Former Sen. Punt leaves legacy of serving his people well

December 31, 2009

Terry Punt was a lot of things to a lot of people.

One thing he wasn't: Above the people.

Punt, the longtime public servant who died this week at his home at the age of 60, was a man of the people, who cared about them and wanted to do things for them.

He was a local boy who did good -- for himself and the people he served.

He dedicated three decades of his life to representing the people of Franklin and Adams counties. From 1979 to 1988, he served as a Pennsylvania state representative of the 90th district and from 1988 to 2008, he represented the 33rd Senatorial District that includes all of Franklin and Adams counties and a small portion of York County.

And by most accounts, he represented it well. He was a stalwart supporter of his hometown of Waynesboro, Pa., and home county of Franklin, and provided a steady pipeline of state grants for dozens of projects large and small.


He believed in getting grants for things that mattered, projects that would make our communities better not just for now, but for generations to come.

A quick list of his support:

n $34 million to widen U.S. 30 east of Chambersburg, Pa.

n $1.2 million to add a truck-climbing lane on Pa. 16 east of Rouzerville, Pa.

n $16 million to renovate the Majestic Theatre in Gettysburg, Pa.

n $2.5 million to save and renovate The Capitol Theatre in Chambersburg.

n $3.3 million for the Trinity House senior living facility in Waynesboro.

n $3.3 million to upgrade Waynesboro's sewage treatment plant.

n $2.1 million for a state welcome center in State Line, Pa.

n $500,000 for the brick sidewalks just installed in downtown Waynesboro.

n Several millions for the recent square reconfiguration and synchronization of traffic signals in Waynesboro.

Punt also initiated programs that funded the Main Street Waynesboro program and facade grants that have helped tidy up some awful-looking buildings downtown.

Even if you disagree with using taxpayers' money in this way, you can't argue with the impact these projects will have. Safer roads, better water, preserving our history, helping our seniors, boosting downtowns.

That's a pretty solid legacy.

But there was more to Terry Punt than just "bringing home the bacon." A lot of state senators did that.
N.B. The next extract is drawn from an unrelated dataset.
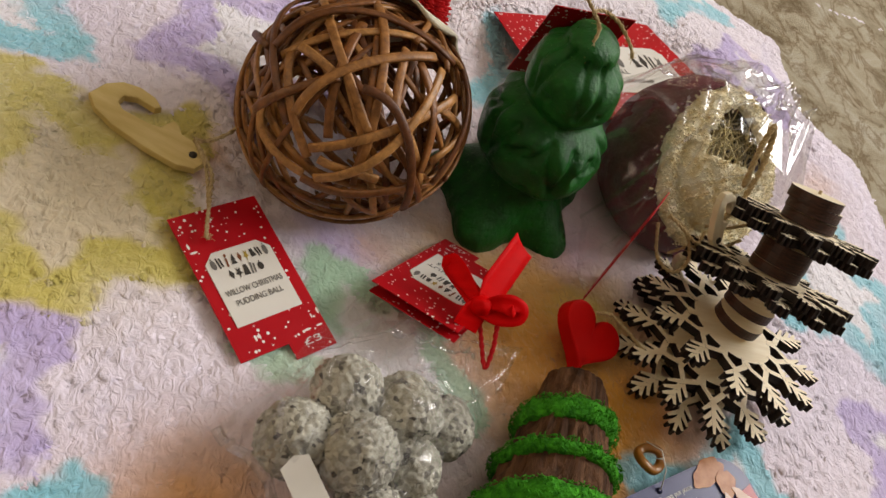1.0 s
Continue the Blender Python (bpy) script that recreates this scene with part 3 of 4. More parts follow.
def tag(m, label, lines, price, w=0.0388, h=0.0675, folded=False):
    card = thing("gift_tag", m, label, "gift tag", "red gift tags")
    out = [(0, 0), (w * 0.53, 0), (w * 0.53, -0.0072), (w, -0.0072), (w, h), (0, h)]
    part("card", prism(out, -0.0005, 0.0, 0.0), [RED_CARD], card)
    if folded:
        # the rear leaf of the folded card, hanging open below the front one
        rear = part("rear_leaf", prism([(0, 0), (w, 0), (w, h), (0, h)], -0.0010, -0.0005), RED_CARD, card, "rear leaf of the folded tag")
        for v in rear.data.vertices:
            v.co.z -= 0.005 * (v.co.y / h)
            v.co.y *= 0.98
    a, b, c, d, k = w * 0.13, w * 0.87, h * 0.20, h * 0.70, 0.0045
    lab = [(a, c), (b, c), (b, d - k), (b - k, d), (a + k, d), (a, d - k)]
    part("label_panel", prism(lab, 0.0001, 0.0004), WHITE_CARD, card, "cream printed label panel")
    emblem(card, w / 2, h * 0.575, w * 0.66, h * 0.17, 0.0005, ((9, 1.0), (5, 0.62)))
    for i, text in enumerate(t for t in lines if t):
        letters(card, text, w / 2, h * (0.415 - 0.075 * i), 0.0006, 0.0038, w * (0.64 if i == 0 else 0.52))
    if price:
        letters(card, price, w * 0.78, -0.0022, 0.0005, 0.0042, w * 0.2, WHITE_INK)
    return card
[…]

Terry was also a guy to fight for what he thought was right and what he thought was best for his constituents. He also was a politician who crossed the aisle on occasion to vote for what he believed in -- no matter which party was behind the issue.

He also was a guy whom you could approach and chew the fat with. He had a solid handshake and looked you in the eye when he talked to you. He supported local businesses and was their champion.

He was a reporter's dream as well. He was very accessible and was never afraid to speak what was on his mind.

A few years ago, we asked him why he voted himself a controversial raise along with the majority of the state House and Senate. His reply: "Because I deserved it."

A sad epilogue to Punt's story is that he didn't get to spend more time with his children and grandson after he retired at the end of 2008.

His children and grandchildren -- along with the rest of us -- will reap the benefits of his lifetime of service for decades to come.